My Lords, the Government are committed to improving shareholder engagement and have already taken significant steps, including the new remuneration disclosure rules, the FRC stewardship code and the revised corporate governance code. We have also issued a call for evidence on governance and short-termism. This will establish whether there are issues affecting the functioning of capital markets, including questions about shareholder engagement. Ministers and officials have had meetings with a variety of organisations as part of the process of policy development and delivery in this area.
The concept of ownerless corporations was reinforced last week at the Treasury Committee when Bob Diamond admitted that there had been no engagement between institutional shareholders and Barclays regarding remuneration and risk structure. Does not this absence of stewardship and judgment only exacerbate a situation where, when companies are in trouble, the taxpayer has unlimited liability whereas the executives have very limited or no liability? Will the Government, therefore, reinvigorate the debate so that risk is understood and properly monitored to ensure that bond-holders take some of the pain, which they do not at the moment, and will there be minimum structural change to ensure that in future no bank is ever too big to fail?
My Lords, the noble Lord, Lord McFall of Alcluith, ranges over some big questions there. To start with the remuneration issues, the introduction of the new FSA code of disclosure from 1 January will contribute to making shareholders better informed. My right honourable friend the Chancellor has taken note of Sir David Walker’s suggestion that there needs to be further international agreement in this area so the Chancellor has written to his EU counterparts to see what can be done to further drive forward aspects of disclosure. There is certainly a lot of activity going on there. As to some of the bigger questions about “too big to fail” and bond-holders and so on, I look forward to the light that the Independent Commission on Banking will doubtless shed on these important issues and I note that the chairman of the commission is scheduled to be making a speech in the next few days on this topic.
My Lords, I am sure the Minister is aware that, in hostile takeovers, the result is often determined by hedge funds which have simply acquired or borrowed stock short-term in order to make a short-term profit, irrespective of other interests. Is this an issue that the Government are prepared to discuss with the financial services industry?
My Lords, the takeover panel operating independently keeps that issue and all other issues related to the good working of the takeover market under regular review. The department of business consultation, A Long-term Focus on Corporate Britain, which is currently calling for evidence, will be interested to hear what people have to say on that very topic.
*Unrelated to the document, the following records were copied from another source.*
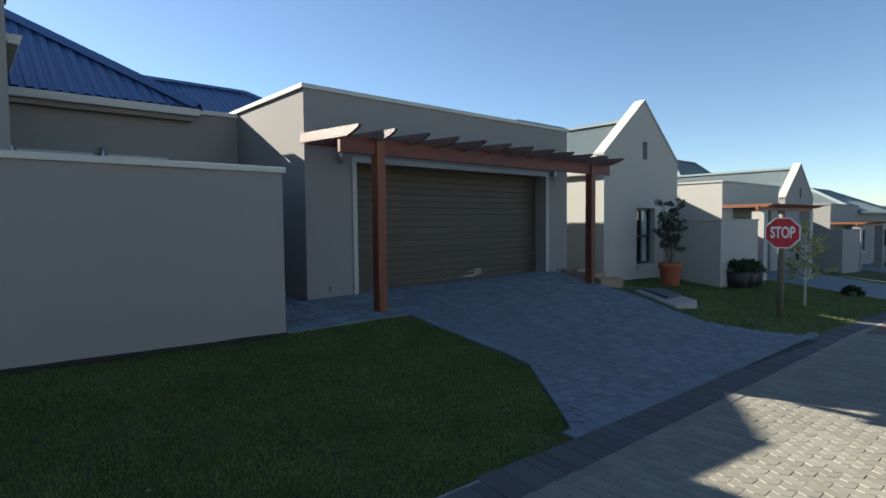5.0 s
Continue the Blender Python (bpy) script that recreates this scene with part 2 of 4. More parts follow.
def tube(bm, points, radii, sides=8):
    """A tapered tube along points."""
    rings = []
    for k, p in enumerate(points):
        p = Vector(p)
        d = (Vector(points[min(k + 1, len(points) - 1)]) - Vector(points[max(k - 1, 0)])).normalized()
        q = d.to_track_quat("Z", "Y")
        rings.append([bm.verts.new(p + q @ Vector((math.cos(t) * radii[k], math.sin(t) * radii[k], 0))) for t in (2 * math.pi * s / sides for s in range(sides))])
    for r, s in zip(rings, rings[1:]):
        for i in range(sides):
            bm.faces.new((r[i], r[(i + 1) % sides], s[(i + 1) % sides], s[i]))
    bm.faces.new(list(reversed(rings[0])))
    bm.faces.new(rings[-1])
    return bm


def lathe(bm, profile, at, sides=24):
    """A closed turned body: profile of (radius, height) from the bottom outside to the last point."""
    rings = [[bm.verts.new((at[0] + r * math.cos(2 * math.pi * s / sides), at[1] + r * math.sin(2 * math.pi * s / sides), at[2] + h)) for s in range(sides)] for r, h in profile]
    for r, s in zip(rings, rings[1:]):
        for i in range(sides):
            bm.faces.new((r[i], r[(i + 1) % sides], s[(i + 1) % sides], s[i]))
    bm.faces.new(list(reversed(rings[0])))
    bm.faces.new(rings[-1])
    return bm


def raw(name, verts, faces, mat, parent=None, label="", kind=""):
    me = bpy.data.meshes.new(name)
    me.from_pydata([tuple(v) for v in verts], [], faces)
    me.materials.append(mat)
    ob = new(name, me)
    if parent is not None:
        ob.parent = parent
        ob.matrix_parent_inverse = parent.matrix_basis.inverted()
    return tagged(ob, label, kind=kind)


# ---- the lie of the land ----
def edge_z(x):
    """Height of the kerb line: the road falls towards +x."""
    return 0.02 - 0.044 * (x - 1.4)


TOP_LINE = [(-10, 0.40), (3, 0.335), (6.05, 0.304), (7.5, 0.335), (12.8, 0.365), (13.5, 0.33), (15.3, -0.02), (19.3, -0.17)]


def top_z(x):
    """Height of the ground along the house fronts."""
    if x > 19.3:
        return edge_z(x) + 0.6
    for (a, p), (b, q) in zip(TOP_LINE, TOP_LINE[1:]):
        if x <= b:
            return p + (q - p) * max(0.0, x - a) / (b - a)
    return TOP_LINE[-1][1]


def lowered(x):
    """0 along the lawn, 1 where the kerb is dropped for the driveway and beyond."""
    return min(max((x - 4.6) / 1.8, 0.0), 1.0)


def kerb_w(x):
    return 0.22 + 0.10 * lowered(x)


def kerb_y(x):
    """Road edge of the kerb: it bears slowly away from the straight."""
    return 2.80 - 0.09 * lowered(x) + 0.033 * min(max(0.0, x - 2.0), 13.0)


def ground_z(x, y):
    """Road below, a sloping kerb, then lawn and driveway rising to the house fronts."""
    e, k, w, u = edge_z(x), y - kerb_y(x), kerb_w(x), 1.0 - lowered(x)
    if k < w:
        return e - 0.05 * u + (0.015 + 0.06 * u) * max(0.0, k) / w
    e += (0.015 + 0.01 * u) * max(0.0, 1.0 + w - k)
    dip = -0.065 * math.exp(-((x - 2.8) ** 2 + (y - 3.92) ** 2) / 0.5) if abs(x - 2.7) < 3 else 0.0
    return dip + e + (top_z(x) - edge_z(x)) * max(0.0, min(1.0, (y - 3.2) / 4.97))


def interp(v, pairs):
    if v <= pairs[0][0]:
        return pairs[0][1]
    for (a, p), (b, q) in zip(pairs, pairs[1:]):
        if v <= b:
            return p + (q - p) * (v - a) / (b - a)
    return pairs[-1][1]


DRIVE_LEFT = [(3.0, 6.52), (3.2, 6.70), (3.72, 7.13), (4.56, 7.79), (4.9, 7.84), (6.84, 7.88)]
DRIVE_RIGHT = [(3.0, 14.6), (3.2, 14.1), (3.45, 13.52), (4.05, 12.76), (4.7, 12.42), (5.35, 12.64), (6.35, 12.98), (7.0, 13.06), (8.2, 13.14)]


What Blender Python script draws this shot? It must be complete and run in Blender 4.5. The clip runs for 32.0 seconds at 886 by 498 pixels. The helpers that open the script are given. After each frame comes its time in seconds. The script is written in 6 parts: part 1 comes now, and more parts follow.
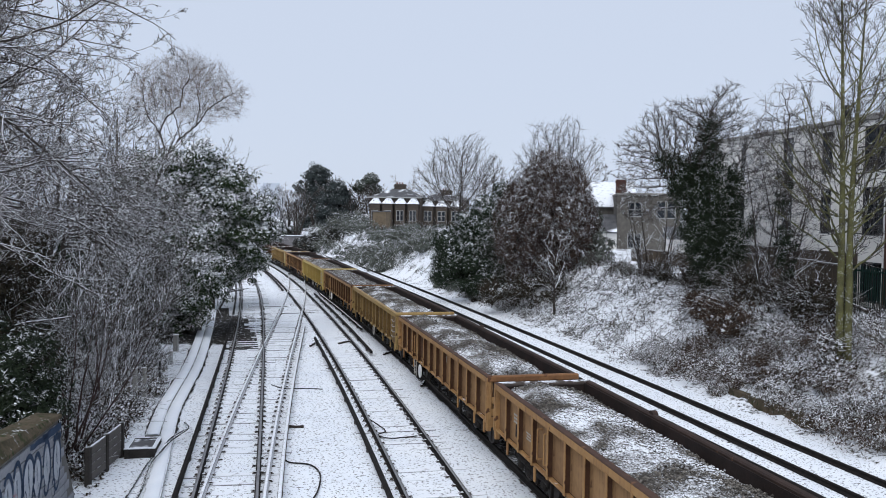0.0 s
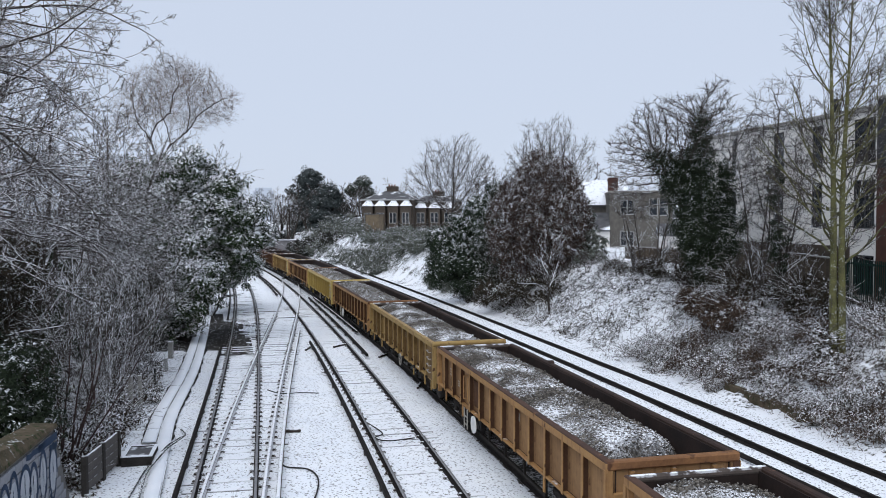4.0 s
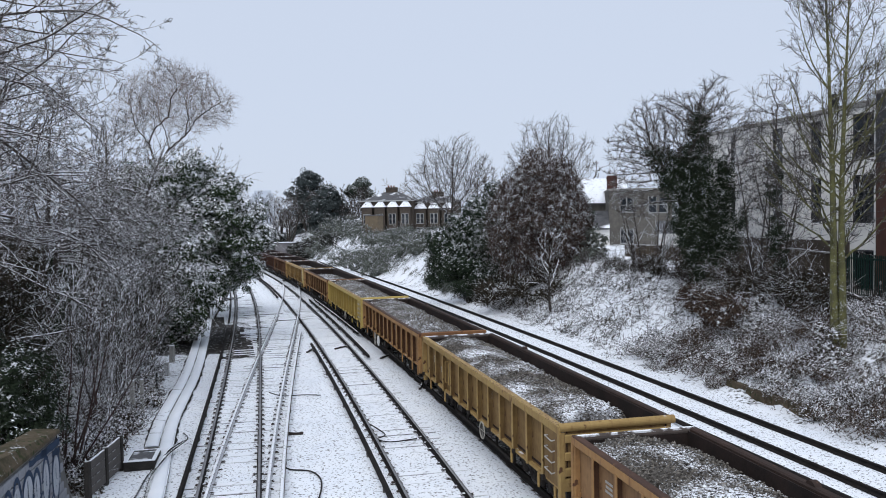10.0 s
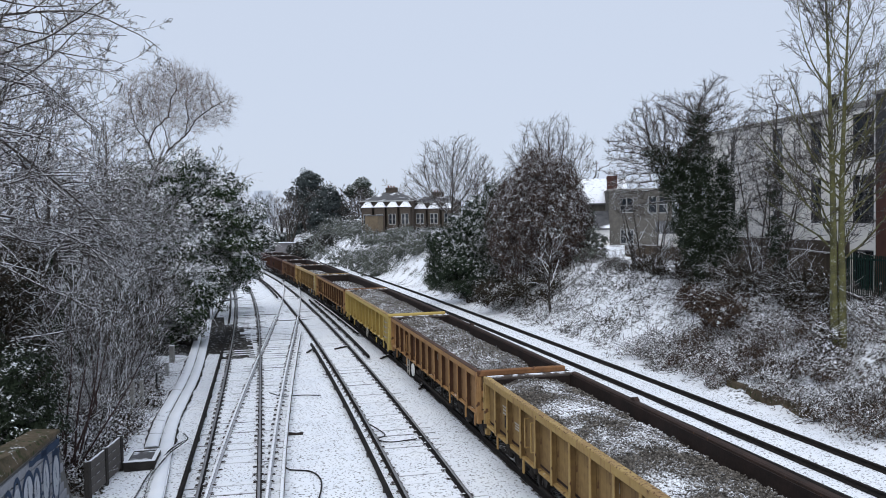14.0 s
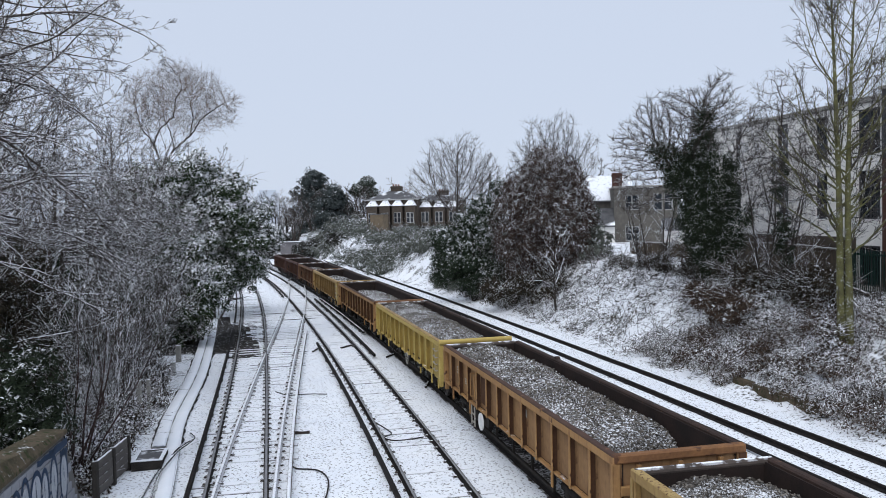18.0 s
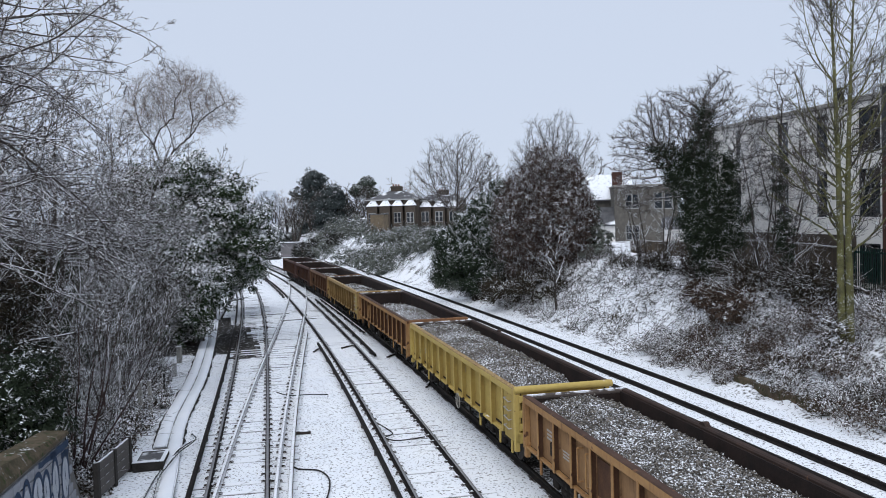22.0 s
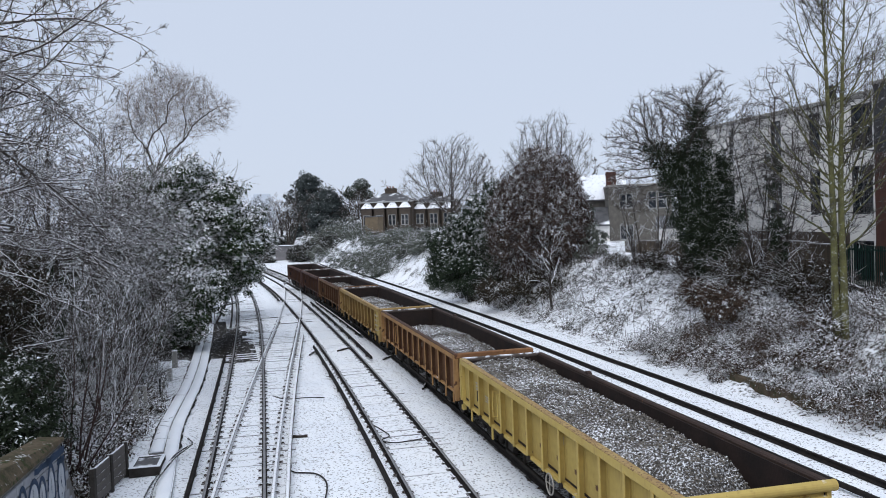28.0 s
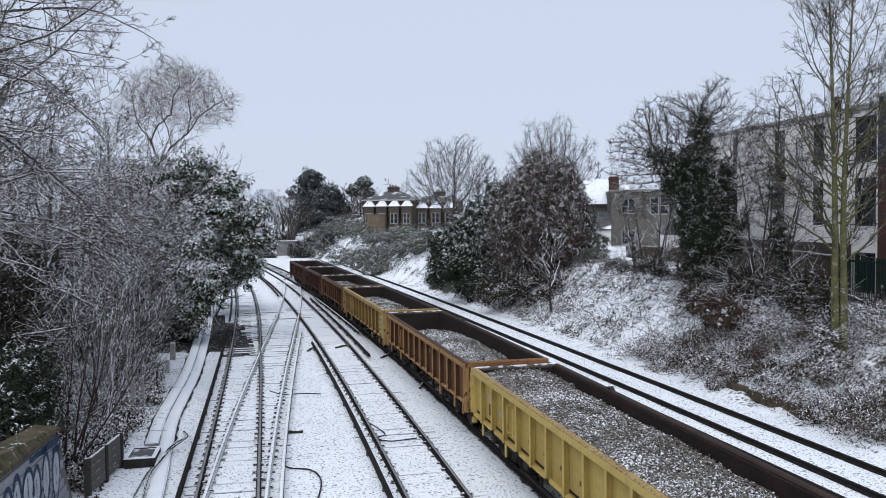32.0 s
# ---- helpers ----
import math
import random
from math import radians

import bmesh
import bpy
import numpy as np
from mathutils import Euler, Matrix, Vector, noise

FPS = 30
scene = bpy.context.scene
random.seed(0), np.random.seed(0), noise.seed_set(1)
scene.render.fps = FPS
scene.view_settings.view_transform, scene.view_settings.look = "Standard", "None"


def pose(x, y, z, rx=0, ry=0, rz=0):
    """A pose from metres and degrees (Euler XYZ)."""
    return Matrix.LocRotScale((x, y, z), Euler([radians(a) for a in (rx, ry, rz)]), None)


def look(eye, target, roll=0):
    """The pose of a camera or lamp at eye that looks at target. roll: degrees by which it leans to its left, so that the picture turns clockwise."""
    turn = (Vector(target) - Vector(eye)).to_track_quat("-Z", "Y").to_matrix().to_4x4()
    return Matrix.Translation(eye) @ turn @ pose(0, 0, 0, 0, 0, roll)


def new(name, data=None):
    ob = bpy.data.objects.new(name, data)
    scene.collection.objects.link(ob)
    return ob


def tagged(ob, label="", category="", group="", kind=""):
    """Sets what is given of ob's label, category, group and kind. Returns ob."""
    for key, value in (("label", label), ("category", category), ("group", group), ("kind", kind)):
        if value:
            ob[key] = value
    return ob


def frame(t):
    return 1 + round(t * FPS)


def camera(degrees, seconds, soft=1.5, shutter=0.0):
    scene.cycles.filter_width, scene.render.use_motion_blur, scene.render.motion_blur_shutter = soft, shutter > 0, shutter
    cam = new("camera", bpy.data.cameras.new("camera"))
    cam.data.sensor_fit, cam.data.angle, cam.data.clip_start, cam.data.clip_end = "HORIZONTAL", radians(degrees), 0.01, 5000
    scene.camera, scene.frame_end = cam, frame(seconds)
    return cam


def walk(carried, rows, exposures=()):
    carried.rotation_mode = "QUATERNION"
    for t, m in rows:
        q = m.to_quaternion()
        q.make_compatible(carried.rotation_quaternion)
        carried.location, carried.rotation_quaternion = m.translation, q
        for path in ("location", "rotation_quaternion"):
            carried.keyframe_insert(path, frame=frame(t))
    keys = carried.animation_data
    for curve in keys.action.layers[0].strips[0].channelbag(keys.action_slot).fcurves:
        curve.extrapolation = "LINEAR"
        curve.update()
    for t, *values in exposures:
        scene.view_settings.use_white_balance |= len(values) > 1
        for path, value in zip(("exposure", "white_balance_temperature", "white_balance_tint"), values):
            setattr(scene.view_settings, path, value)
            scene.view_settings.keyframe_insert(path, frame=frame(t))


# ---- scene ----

# Camera: hand-held on a road bridge over the line, almost still
EYE = Vector((0.0, 0.0, 6.85))
cam = camera(56.0, 32.0, soft=0.95)
# seconds, yaw to the left, pitch, roll (degrees)
AIM = [
    (0, 0.444, -2.416, 0.904), (0.5, 0.370, -2.424, 0.490), (1, 0.152, -2.366, -0.131), (1.5, 0.089, -2.358, -0.145),
    (2, 0.038, -2.352, -0.160), (3.5, 0.011, -2.322, -0.166), (5.5, 0.015, -2.326, -0.453), (6.5, 0.013, -2.313, -0.449),
    (7, 0.008, -2.306, -0.946), (7.5, 0.0, -2.308, -1.010), (10, 0.001, -2.302, -1.001), (14, -0.001, -2.290, -1.001),
    (14.5, -0.010, -2.294, -1.006), (16.5, 0.332, -2.405, -0.550), (17, 0.353, -2.409, -0.780), (17.5, 0.360, -2.400, -1.184),
    (18, 0.362, -2.399, -1.365), (19, 0.368, -2.392, -1.364), (19.5, 0.384, -2.397, -1.305), (20, 0.401, -2.401, -1.402),
    (20.5, 0.414, -2.397, -1.390), (21, 0.463, -2.406, -1.653), (21.5, 0.414, -2.416, -1.638), (22.5, 0.372, -2.410, -1.615),
    (24.5, 0.375, -2.407, -1.622), (25, 0.382, -2.399, -1.760), (25.5, 0.372, -2.389, -2.142), (27.5, 0.272, -2.357, -2.250),
    (28, 0.029, -2.315, -2.215), (28.5, -0.053, -2.312, -2.213), (29, -0.030, -2.309, -2.217), (29.5, 0.007, -2.301, -2.017),
    (30, 0.065, -2.308, -1.441), (30.5, 0.076, -2.311, -0.661), (31, 0.093, -2.331, -0.666), (31.5, 0.093, -2.333, -0.662),
    (32, 0.093, -2.322, -0.576)]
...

My Lords, there is a fine balance to be struck between making sure that shareholders get all the information they require on the one hand, and on the other hand allowing companies to take advantage of electronic and other media to disseminate information in a way in which an increasing proportion of shareholders wish to receive that information and which may be environmentally friendly if it does not require large amounts of paper to be used. I am glad that the FRC is grappling with that issue.
My Lords, this is an ongoing challenge but institutional shareholders over the last few years—under considerable pressure from the previous Government, I am happy to say—have taken steps to make sure that, where they are representatives of pension funds or other representatives, they are more active in exercising proper stewardship in the votes of the underlying shareholders they represent. I recognise that it is an important issue.
My Lords, does my noble friend agree that one of the problems of shareholder involvement in so far as the banks are concerned is that auditors are reluctant to qualify the accounts of a bank in any way whatsoever, even if they have reservations, because this might lead to a run on the bank? Does he agree that the answer is what I put in the Banking Act 1987—to have a mandatory dialogue between the regulators and the auditors of banks so that there can be two-way communication, which unfortunately went largely by the board with the changes in legislation under the previous Government?
I am grateful to my noble friend for reminding us of the importance of audit, particularly in relation to banks. It enables me to remind us all that the Economic Affairs Committee of your Lordships’ House will, I hope, play an important part in the broader ongoing debate about stewardship when it comes up with its current report into the role of auditors.
When thousands of our fellow citizens are losing their jobs and millions are subject to a pay freeze and the bosses of industry are rewarding themselves very high increases indeed, is it not time that institutional and all shareholders had votes on the remuneration of executives and that the votes should be binding?
My Lords, these are important issues and they are precisely why my right honourable friend the Business Secretary has a current consultation out to look at the question of shareholder engagement in relation to the effective running of the capital markets.